Так или иначе, но то, что Литвинов уцелел, воспринималось современниками как настоящее «чудо» 13. Многие советские дипломаты, в том числе из ближайшего окружения наркома, были расстреляны в годы предвоенных сталинских репрессий. Неумолимая машина красного террора уничтожила Н.Н. Крестинского, Г. Я. Сокольникова, Л.М. Карахана, Б. С. Стомонякова, бывших в разные годы заместителями Литвинова. Были репрессированы многие советские полпреды и сотрудники центрального аппарата наркомата иностранных дел. Вызов советского посла из-за границы в конце 1930-х годов вполне мог оказаться для него фатальным. Поэтому Литвинов старался без острой необходимости в Москву никого не вызывать.
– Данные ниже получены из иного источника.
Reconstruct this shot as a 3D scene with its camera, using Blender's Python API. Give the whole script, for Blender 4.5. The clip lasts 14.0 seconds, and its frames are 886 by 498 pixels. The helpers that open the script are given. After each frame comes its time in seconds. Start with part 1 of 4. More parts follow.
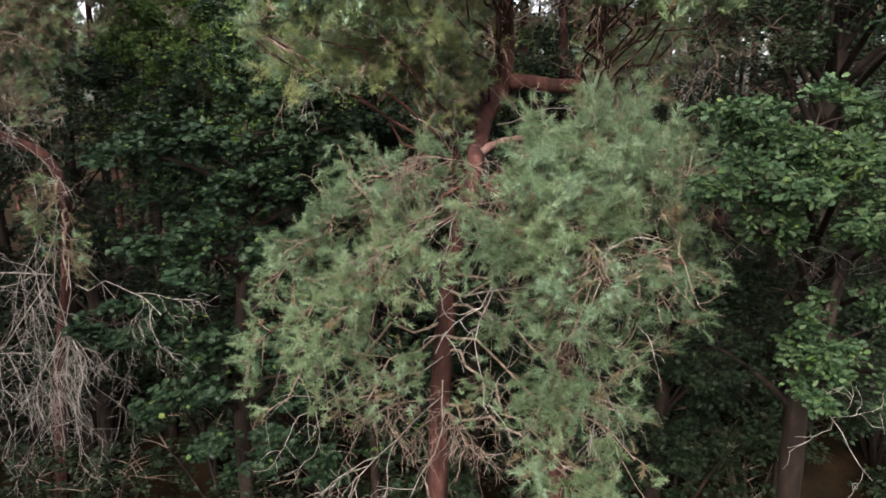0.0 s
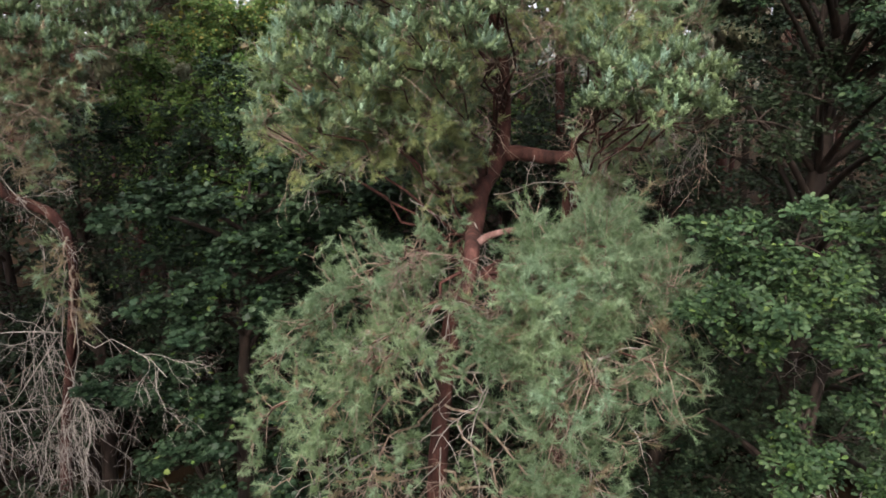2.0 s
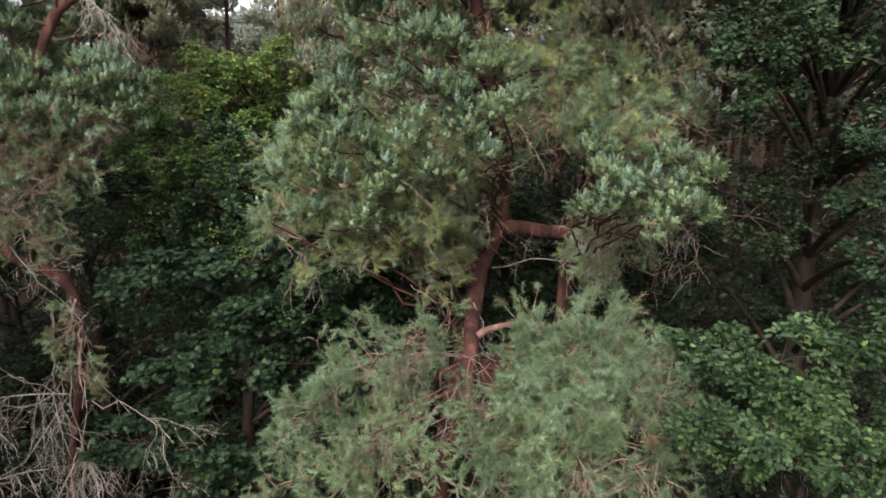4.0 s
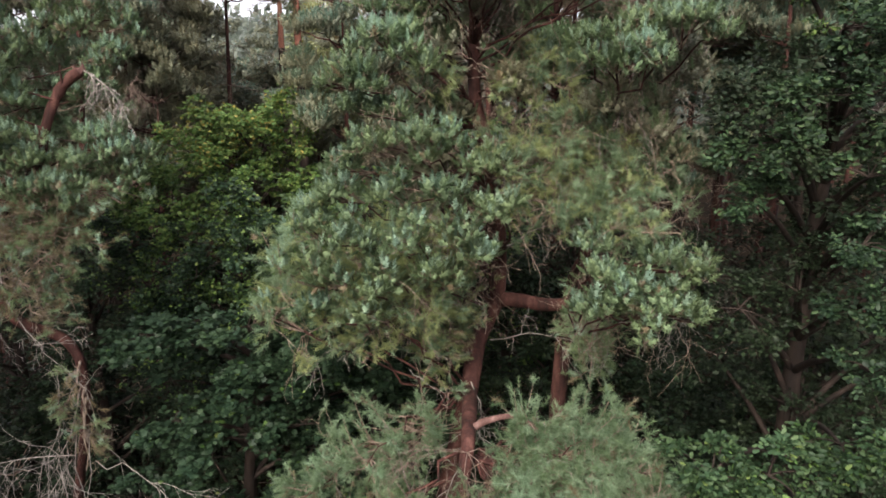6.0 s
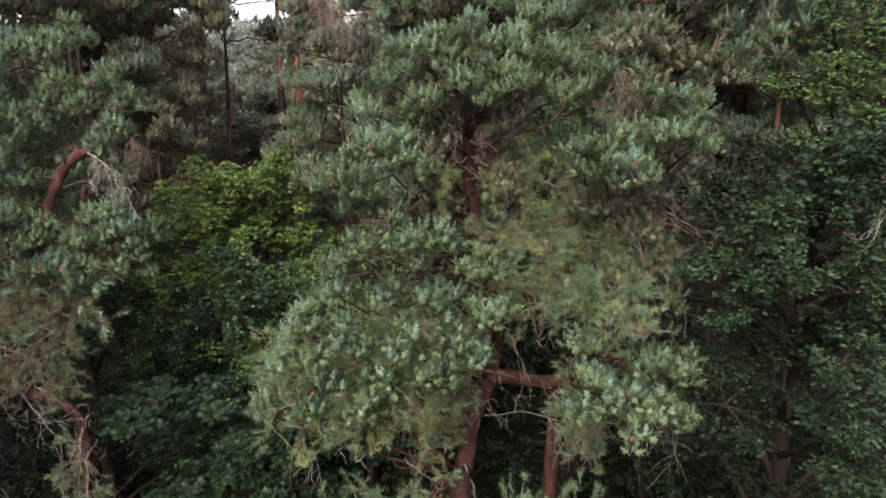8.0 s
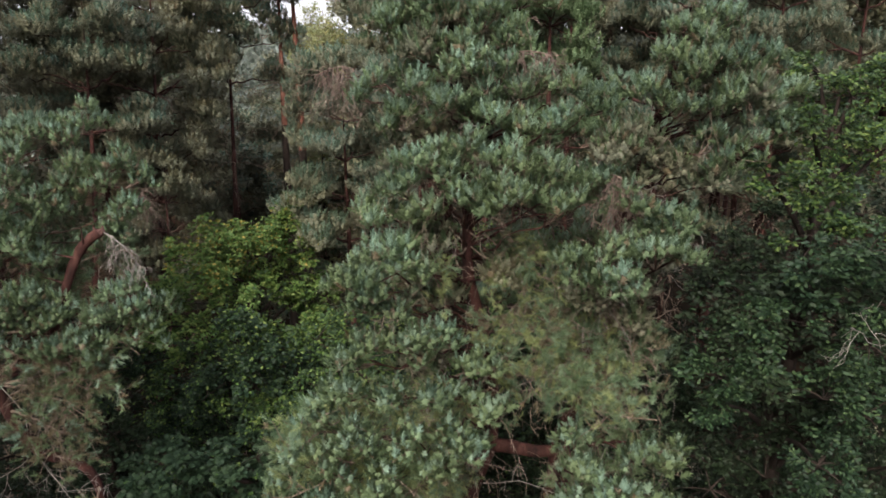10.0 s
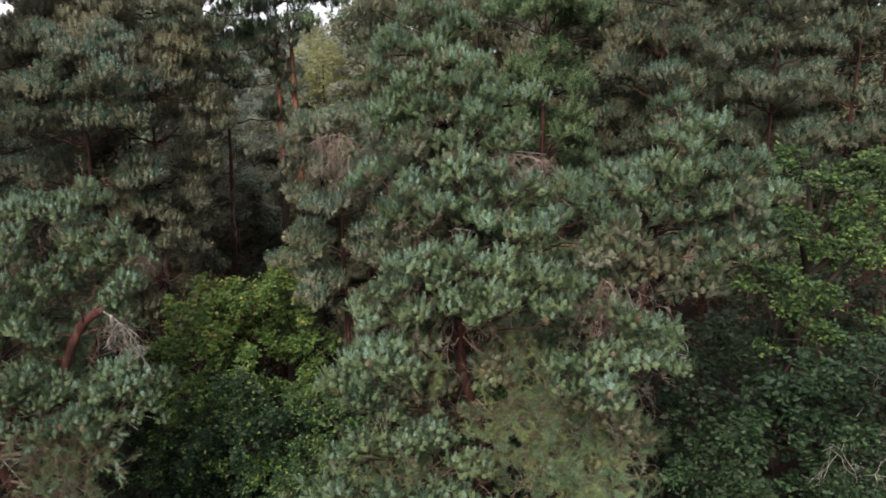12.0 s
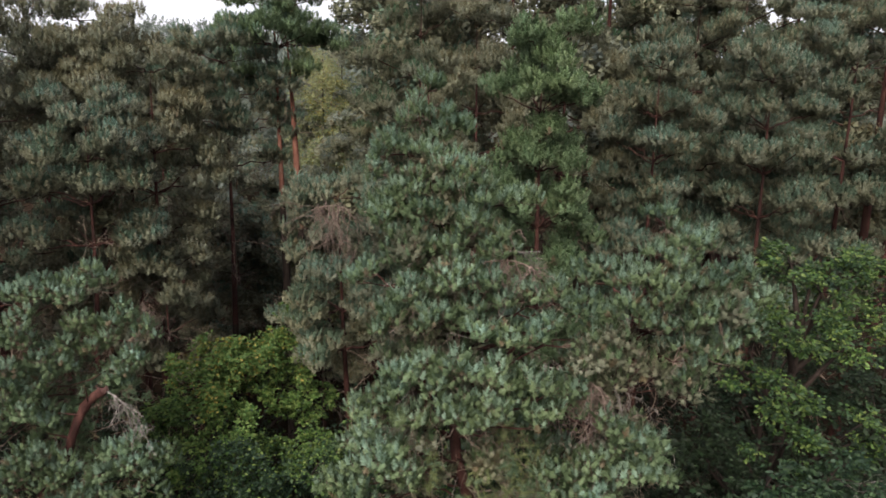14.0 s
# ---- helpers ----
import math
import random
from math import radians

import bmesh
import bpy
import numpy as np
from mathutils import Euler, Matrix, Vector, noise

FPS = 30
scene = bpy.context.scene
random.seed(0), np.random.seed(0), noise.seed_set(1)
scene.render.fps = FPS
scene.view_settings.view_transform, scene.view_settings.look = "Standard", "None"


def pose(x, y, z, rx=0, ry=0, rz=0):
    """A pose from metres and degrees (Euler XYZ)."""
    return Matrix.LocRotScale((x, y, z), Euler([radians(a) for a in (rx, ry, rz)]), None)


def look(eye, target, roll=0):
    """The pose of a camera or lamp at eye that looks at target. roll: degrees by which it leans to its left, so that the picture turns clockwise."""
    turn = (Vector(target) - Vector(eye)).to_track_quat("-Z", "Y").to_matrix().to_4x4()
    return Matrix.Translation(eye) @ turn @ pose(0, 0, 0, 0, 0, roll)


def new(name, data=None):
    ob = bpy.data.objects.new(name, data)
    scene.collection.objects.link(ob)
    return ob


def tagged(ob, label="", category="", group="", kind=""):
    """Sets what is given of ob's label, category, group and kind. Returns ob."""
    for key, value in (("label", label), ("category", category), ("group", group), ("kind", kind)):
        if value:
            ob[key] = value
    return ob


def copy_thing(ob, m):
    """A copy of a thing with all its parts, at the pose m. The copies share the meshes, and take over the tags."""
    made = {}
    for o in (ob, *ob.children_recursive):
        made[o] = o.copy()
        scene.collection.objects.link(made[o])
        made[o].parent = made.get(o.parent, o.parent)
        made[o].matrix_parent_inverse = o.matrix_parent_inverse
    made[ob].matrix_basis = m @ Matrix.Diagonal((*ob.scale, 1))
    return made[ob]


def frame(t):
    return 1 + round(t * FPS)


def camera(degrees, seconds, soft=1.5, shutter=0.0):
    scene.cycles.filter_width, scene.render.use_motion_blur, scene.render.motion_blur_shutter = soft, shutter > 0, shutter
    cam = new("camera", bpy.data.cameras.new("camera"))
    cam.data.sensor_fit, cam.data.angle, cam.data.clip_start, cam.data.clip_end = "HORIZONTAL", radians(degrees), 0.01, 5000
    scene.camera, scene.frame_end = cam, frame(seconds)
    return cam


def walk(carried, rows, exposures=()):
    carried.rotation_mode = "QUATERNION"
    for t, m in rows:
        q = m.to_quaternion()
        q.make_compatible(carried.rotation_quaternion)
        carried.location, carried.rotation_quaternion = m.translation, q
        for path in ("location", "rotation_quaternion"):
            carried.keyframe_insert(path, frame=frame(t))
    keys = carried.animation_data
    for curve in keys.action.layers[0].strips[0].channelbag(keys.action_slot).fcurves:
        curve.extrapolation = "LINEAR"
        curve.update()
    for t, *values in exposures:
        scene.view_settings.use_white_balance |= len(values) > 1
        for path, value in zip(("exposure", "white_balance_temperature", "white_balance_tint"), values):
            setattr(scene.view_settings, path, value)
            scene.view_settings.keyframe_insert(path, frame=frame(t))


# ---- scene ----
cam = camera(65, 14.0, 1.7)
METRES, EYE, TILT, LEAN, TURN = 8.0, 8.5, -12.0, 0.0, 0.0
ROWS = [
    (0.0, 0.0, 0.0, 0.0, 0.0, 0.0, 0.0),
    (0.5, 0.0001, -0.008, 0.0262, -0.016, -0.043, -0.03),
    (1.0, 0.0006, -0.0165, 0.0547, -0.022, -0.086, -0.06),
    (1.5, 0.0016, -0.0247, 0.0843, -0.022, -0.118, -0.09),
    (2.0, 0.0023, -0.0319, 0.1149, -0.027, -0.167, -0.11),
    (2.5, 0.0026, -0.0397, 0.1465, -0.032, -0.226, -0.15),
    (3.0, 0.002, -0.0487, 0.1784, -0.059, -0.296, -0.18),
    (5.5, 0.0005, -0.083, 0.3387, -0.075, -0.501, -0.25),
    (6.0, 0.0028, -0.0834, 0.3729, -0.086, -0.56, -0.29),
    (6.5, 0.0044, -0.0851, 0.4083, -0.092, -0.608, -0.28),
    (7.0, 0.0072, -0.0871, 0.4449, -0.092, -0.662, -0.27),
    (7.5, 0.0079, -0.0949, 0.4797, -0.102, -0.7, -0.28),
    (8.0, 0.0102, -0.1085, 0.5165, -0.102, -0.738, -0.3),
    (10.5, 0.0075, -0.1757, 0.7023, -0.097, -1.044, -0.24),
    (11.0, 0.0105, -0.1779, 0.7416, -0.102, -1.093, -0.28),
    (11.5, 0.0138, -0.1805, 0.7825, -0.113, -1.147, -0.33),
    (12.0, 0.0184, -0.1865, 0.8222, -0.124, -1.19, -0.38),
    (12.5, 0.0194, -0.1945, 0.8625, -0.14, -1.244, -0.4),
    (13.0, 0.0201, -0.203, 0.9035, -0.145, -1.292, -0.43),
    (13.5, 0.0213, -0.2099, 0.9473, -0.162, -1.346, -0.49),
    (14.0, 0.0231, -0.2155, 0.9902, -0.167, -1.394, -0.6),
]
walk(cam, [(t, pose(0, 0, EYE, TILT, LEAN, TURN) @ pose(METRES * x, METRES * y, METRES * z, 90 + pitch, roll, yaw)) for t, x, y, z, yaw, pitch, roll in ROWS],
     exposures=[(0.0, 2.45), (3.0, 2.34), (6.5, 2.28), (8.0, 2.12), (11.0, 1.81), (14.0, 1.65)])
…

Когда полпред в Греции М. В. Кобецкий, который в свое время был помощником Зиновьева, в ходе суда над последним попросил разрешения приехать в Москву, чтобы объясниться, Литвинов отправил ему короткую телеграмму: «Оставайтесь на месте и ждите дальнейших распоряжений» 14. Нарком вообще предпочитал собирать работавших за рубежом советских дипломатов для консультаций и совещаний в Женеве или в Париже. Однажды полпред в Венгрии А. А. Бекзадян приехал домой без вызова, по каким-то своим делам. Литвинов потребовал, чтобы тот немедленно отправлялся обратно в Будапешт. Уехать Бекзадян не успел 15. Всего же, по цифрам, приводимым западными авторами, репрессиям подверглись 34 % сотрудников НКИД. Среди руководства наркомата эта цифра была еще выше — 62% 16. Советский дипломат-невозвращенец Ф. Ф. Раскольников в 1939 году в открытом письме Сталину прямо обвинял вождя: «Зная, что при нашей бедности кадрами особенно ценен каждый опытный и культурный дипломат, вы заманили в Москву и уничтожили одного за другим почти всех советских полпредов. Вы разрушили дотла весь аппарат Народного комиссариата иностранных дел...» 17
В НКИД, как и во всех других советских ведомствах и учреждениях того времени, царила гнетущая «атмосфера тревоги, подозрительности и какой-то непредсказуемости» 18. Так же, как и в советских зарубежных миссиях. «Мы все ходили, не обсуждая то, что происходило», — вспоминал невозвращенец А. Г. Бармин, которого процесс Зиновьева, Каменева и других застал в Афинах 19. Решивших не возвращаться на родину, кстати, было немного. Большинство, даже понимая, что их ждет, послушно уезжали в Москву. Между собой дипломаты, как и все советские люди, старались не вести откровенные разговоры. Тем более странным казалось поведение Литвинова, в доме которого «даже не пытались скрывать своего скептического, а то и саркастического отношения к царившему в стране произволу. Когда первый полпред СССР в США А.А. Трояновский в присутствии Литвинова упомянул о ком-то из общих знакомых, кого окрестили шпионом, Максим Максимович заметил: “А что же тут удивляться, теперь все шпионы, а если кто-то еще не шпион, то в любой день может им стать”» 20. В такой ситуации всех наблюдателей, как в Советской России, так и за рубежом, конечно, интересовал вопрос, уцелеет ли сам Литвинов? Однако, с точки зрения мировой политики, куда важнее были другие вопросы — почему был отставлен Литвинов, изменится ли после его отставки внешняя политика СССР и если изменится, то в какую сторону?